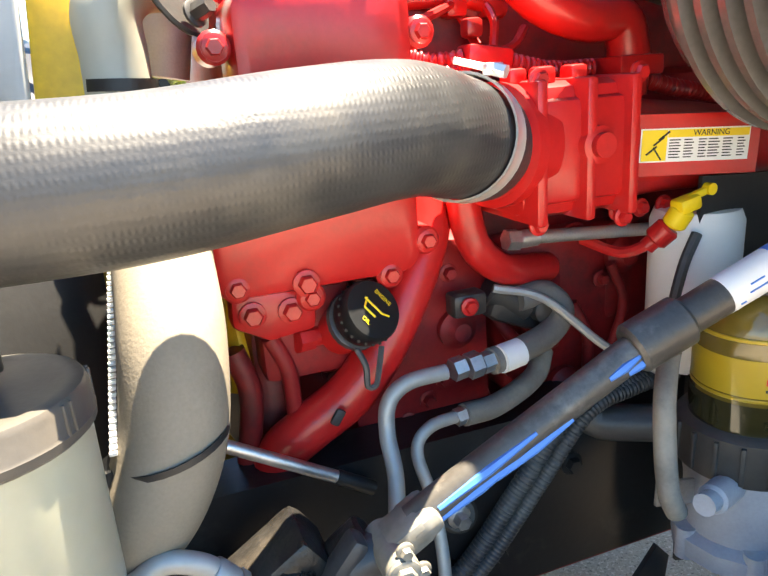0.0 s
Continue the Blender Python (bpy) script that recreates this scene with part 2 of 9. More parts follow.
TYRE = mat("tyre_sidewall_rubber", (0.021, 0.018, 0.016), 0.55, spec=0.28, var=0.2, scale=5, fine=130, bump=0.2, dirt=(0.062, 0.050, 0.041), dirt_amount=0.5, dirt_scale=3)
TREAD = mat("dusty_tread_rubber", (0.078, 0.072, 0.065), 0.7, var=0.25, scale=7, fine=130, bump=0.5, dirt=(0.17, 0.152, 0.128), dirt_amount=0.5, dirt_scale=6)
AMBER = mat("amber_lens", (0.85, 0.22, 0.01), 0.2, var=0.05, bump=0.05, coat=0.15)
REDLENS = mat("red_lens", (0.45, 0.01, 0.015), 0.15, var=0.05, bump=0.0, coat=0.5)
def hazed(name, color, amount):
    """Weathered clear plastic: part clear, part milky, with a glossy face."""
    m, t, b, n, l = node_mat(name)
    co, nz, rr = n.new("ShaderNodeTexCoord"), n.new("ShaderNodeTexNoise"), n.new("ShaderNodeMapRange")
    nz.inputs["Scale"].default_value, nz.inputs["Detail"].default_value = 7, 6
    l.new(co.outputs["Object"], nz.inputs["Vector"])
    rr.inputs["From Min"].default_value, rr.inputs["From Max"].default_value = 0.3, 0.7
    rr.inputs["To Min"].default_value, rr.inputs["To Max"].default_value = amount * 0.7, min(1, amount * 1.3)
    l.new(nz.outputs["Fac"], rr.inputs["Value"])
    b.inputs["Base Color"].default_value = (*color, 1)
    b.inputs["Roughness"].default_value = 0.28
    b.inputs["Coat Weight"].default_value = 0.7
    tr, mx = n.new("ShaderNodeBsdfTransparent"), n.new("ShaderNodeMixShader")
    tr.inputs["Color"].default_value = (0.95, 0.90, 0.80, 1)
    l.new(rr.outputs["Result"], mx.inputs["Fac"])
    l.new(tr.outputs["BSDF"], mx.inputs[1])
    l.new(b.outputs["BSDF"], mx.inputs[2])
    l.new(mx.outputs["Shader"], n["Material Output"].inputs["Surface"])
    return m


HAZE_LENS = hazed("hazed_headlight_lens", (0.62, 0.55, 0.42), 0.30)
LAMP_BOWL = mat("dull_reflector", (0.80, 0.77, 0.70), 0.16, metal=0.9, var=0.2, scale=8)
# chrome with the shaded ground it reflects put into a darker colour
VANE = mat("dark_toned_chrome", (0.52, 0.52, 0.52), 0.13, metal=1.0, var=0.1, scale=6, bump=0.0)
GLASS = clear("window_glass", (0.42, 0.50, 0.53))
TINT = clear("windscreen_glass", (0.76, 0.83, 0.82))
AMBER_GLASS = mat("clear_amber_filter_bowl", (0.13, 0.088, 0.015), 0.12, var=0.2, bump=0.02, coat=0.6)
LABEL_WHITE = mat("white_label", (0.78, 0.78, 0.76), 0.5, var=0.03, bump=0.0)
GOLD_LABEL = mat("golden_filter_label", (0.42, 0.275, 0.02), 0.3, var=0.06, bump=0.0, coat=0.4)
LABEL_YELLOW = mat("yellow_label", (0.82, 0.60, 0.03), 0.45, var=0.04, bump=0.0)
LABEL_RED = mat("red_label", (0.62, 0.02, 0.025), 0.45, var=0.04, bump=0.0)
LABEL_ORANGE = mat("orange_label", (0.85, 0.22, 0.03), 0.45, var=0.04, bump=0.0)
VOID = mat("matt_black_fill", (0.008, 0.008, 0.008), 0.9, var=0.2, fine=200, bump=0.3)
INK = mat("black_ink", (0.025, 0.025, 0.025), 0.6, var=0.05, bump=0.0)
BLUE_PAINT = mat("blue_paint_mark", (0.06, 0.22, 0.62), 0.45, var=0.15, bump=0.1)
INTERIOR = mat("grey_cab_trim", (0.17, 0.165, 0.155), 0.7, var=0.2, bump=0.2)
SEAT = mat("black_seat_cloth", (0.03, 0.03, 0.032), 0.9, var=0.2, fine=400, bump=0.3)
CRACK = mat("dark_paint_crack", (0.06, 0.055, 0.05), 0.8, var=0.2, bump=0.0)
WIRE_RED = mat("red_wire", (0.5, 0.02, 0.02), 0.45)
WIRE_BLUE = mat("blue_wire", (0.03, 0.12, 0.4), 0.45)
WIRE_GREEN = mat("green_wire", (0.03, 0.25, 0.06), 0.45)
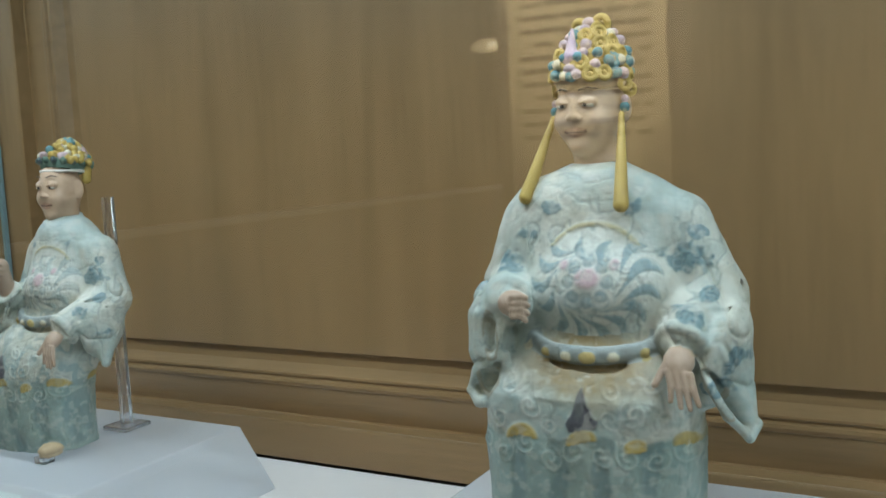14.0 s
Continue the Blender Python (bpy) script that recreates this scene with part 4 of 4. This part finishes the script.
        stain = low * edge(0.042 - np.hypot(x * 0.75, (z - 0.142 - u) * 1.5), 0, 0.03) * (1 - hem)
        base = blend(base, (0.34, 0.27, 0.15), np.clip(stain * (0.3 if raised else 1.0) * (0.5 + n2), 0, 1))
        sun = np.zeros(len(p))
        for vx, wide in ((-0.048, 1.45), (0.006, 1.25), (0.050, 0.85), (0.086, 0.8)):
            d = np.hypot((q - vx) / wide, (z - line + 0.002) * 1.25)
            sun = np.maximum(sun, edge(0.0105 - d, 0, 0.002) * (z > line - 0.0045))
        sun = sun * low
        base = blend(base, (0.50, 0.36, 0.08), sun * 0.85)
        rise = z - line - 0.006
        half = np.interp(rise, (0, 0.008, 0.020, 0.034), (0.009, 0.0125, 0.007, 0.0005)) * (1 + 1.1 * (n2 - 0.5))
        flame = front * edge(half - np.abs(q - 0.006), 0, 0.002) * (rise > 0) * (rise < 0.034)
        base = blend(base, (0.07, 0.065, 0.09), flame * 0.9)
        relief += scroll * 0.0006 + sun * 0.0010 + flame * 0.0008 + swell * 0.0009 - hem * edge(streak, 0.75, 0.3) * 0.0008
        arm = (tags == "sleeve")
        pleat = 1 - np.abs(np.sin((z * 0.75 + np.abs(x) * 0.9 - y * 0.5) * 80 + 4 * (n3 - 0.5)))
        relief -= arm * 0.0034 * pleat ** 6 * edge(0.240 - z, 0, 0.03)
        n4 = clouded(p, 0.0075, 31)
        base = blend(base, (0.30, 0.33, 0.28), edge(n4, 0.62, 0.06) * 0.22)
        base = blend(base, (0.60, 0.60, 0.54), edge(0.40 - n4, 0, 0.06) * 0.35)
        relief += ((n2 - 0.5) * 0.0014 + (n4 - 0.5) * 0.0006) * cloth
        base = blend(base, (0.27, 0.33, 0.34), (tags == "belt") * 0.7)
        base = blend(base, (0.36, 0.45, 0.46), (tags == "collar") * edge(n1, 0.45, 0.2) * 0.6)
        c[cloth] = base[cloth]
        c[tags == "gold"] = (0.50, 0.40, 0.16)
        c = blend(c, (0.44, 0.33, 0.25), ((tags == "skin") & (z < 0.285)) * 0.85)
        return np.clip(c, 0, 1), relief
    return statue(label, place, turn, MATT_GLAZE, shells, paint, s)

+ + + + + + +

Written instruction:
Lines containing the word "Python" must all be returned from the material above.

Exercise solution:
Continue the Blender Python (bpy) script that recreates this scene with part 2 of 9. More parts follow.
Continue the Blender Python (bpy) script that recreates this scene with part 4 of 4. This part finishes the script.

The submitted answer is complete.